Will Google integration force the migration from Facebook to Google +?

Google is smack bang in the middle of my online universe. Google dominates my search activity, is my chosen email platform, I sink hours into Google Analytics pulling out data gems and regularly get square eyes from staring at silly videos about goodness-knows-what on YouTube. My Google experience is now truly many layers deep. So diving into Google + really isn’t such a big step.

A recent Social Media Success Summit seminar I attended by Jesse Stay talked about how people are the new SEO, which got kicked off by Facebook and the other original social networks and how essentially your friends were becoming the new search engine. Google really takes this on board as a threat because it means that it’s various search engines don’t have access to all the content sharing and creation going on inside Facebook’s walls (as written in mike’s article) and hence the birth of Google+.

As previously discussed on our blog here , Google+ saw a huge uptake upon launch, and then suddenly all details regarding ACTIVE users disappeared, leaving us all questioning whether most people had just signed up, abandoned, and stuck with Facebook.

According to a recent article on Mashable Vic Gundotra, Google’s senior vice president of social business, and Bradley Horowitz, Google+’s vice president of product, Google+ is simply Google’s way of taking its many disparate services — search, YouTube, Maps, etc. — and making them more relevant by incorporating the user’s personal data. If some of those services then end up rubbing up against what Facebook offers, so be it.
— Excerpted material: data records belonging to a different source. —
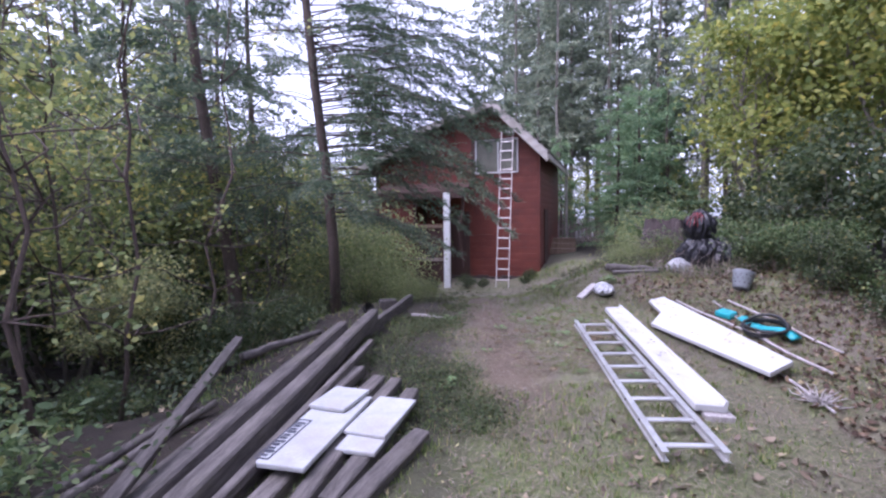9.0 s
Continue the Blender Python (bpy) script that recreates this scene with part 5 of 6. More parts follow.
for i, (x, y, s) in enumerate((*[(-0.15 + 1.25 * ((0.618 * k) % 1), 13.75 + 2.3 * ((0.7549 * k) % 1), 0.035 + 0.035 * ((0.5698 * k) % 1)) for k in range(26)], (-0.15, 14.25, 0.06), (0.12, 14.1, 0.05), (0.42, 14.35, 0.07), (-0.6, 14.0, 0.07), (0.68, 13.95, 0.06), (-0.35, 14.9, 0.08), (0.55, 13.3, 0.07), (0.15, 15.2, 0.09), (-0.9, 15.4, 0.12), (1.4, 16.4, 0.16), (0.7, 16.8, 0.15), (-1.0, 13.2, 0.10))):
    rosette(x, y, 400 + i, s, 5 + i % 4, 0.5 + 0.1 * (i % 5))
for i, (x, y, s, n, u) in enumerate(((0.114, 13.388, 0.031, 6, 1.35), (0.094, 13.384, 0.021, 4, 0.9), (0.126, 13.377, 0.022, 5, 0.8), (0.145, 13.41, 0.030, 6, 1.0), (0.178, 13.43, 0.024, 5, 0.6), (-0.040, 13.392, 0.017, 3, 1.1), (-0.11, 13.47, 0.022, 4, 0.7), (0.03, 13.53, 0.028, 5, 1.0))):
    rosette(x, y, 440 + i, s, n, u)


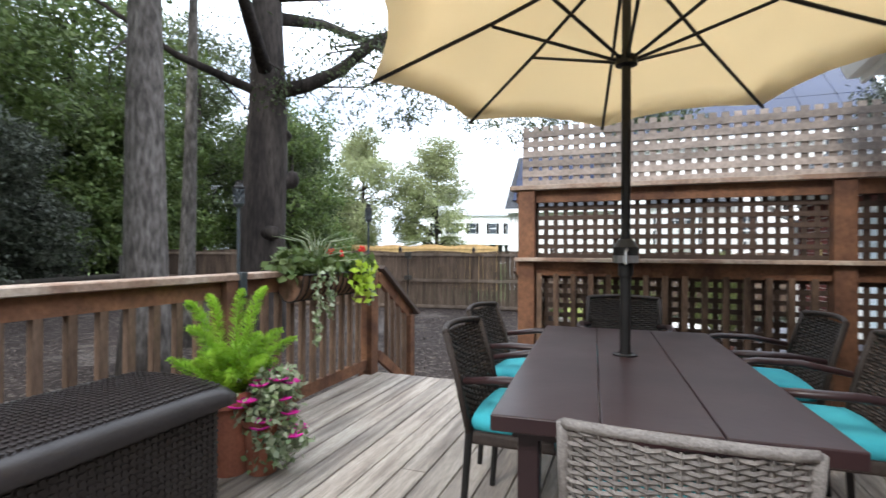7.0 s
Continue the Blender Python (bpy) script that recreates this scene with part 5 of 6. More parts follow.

The defining difference between the two is that Facebook is all about relationships, you see friends reading articles, commenting on each other’s selfies and wishing each other a happy birthday. Whereas Google+ extends its social design to people and their skill sets and integrating that into the Google experience. Google + also aims to really throw open the door behind content creation and put a name to a piece of content. Anonymous content creation be-gone!

By demonstrating that content is written by real people, Google + aims to create a deeply authentic experience where real people read content created by equally real people.

A key takeout here is that by layering Google+ over the Google search engine experience, content will actually rank HIGHER if it is linked back to a Google+ profile and its creator – really tying up the whole ‘People are the new SEO’ experience. Thus giving Google+ a king hit over Facebook, allowing people to increase the SEO rankings of their content by having a Google+ profile.

The ‘contributor to’ section on your Google+ profile will become increasingly important as this connection is made. The contributor section on your Google+ profile essentially just lists any content you have a hand in creating, and linking to these destinations.

However this level of integration begs the question, does such a layered experience actually benefit users? Does the integration actually succeed in immersing us fully into the Google world or will it eventually drive us all away because all the content we are seeing is linked to the people that we know? Discovery is thrilling, finding new things and learning about concepts and ideas from people we don’t know is where innovation and progress lies, will Google and its integrated experience thwart that?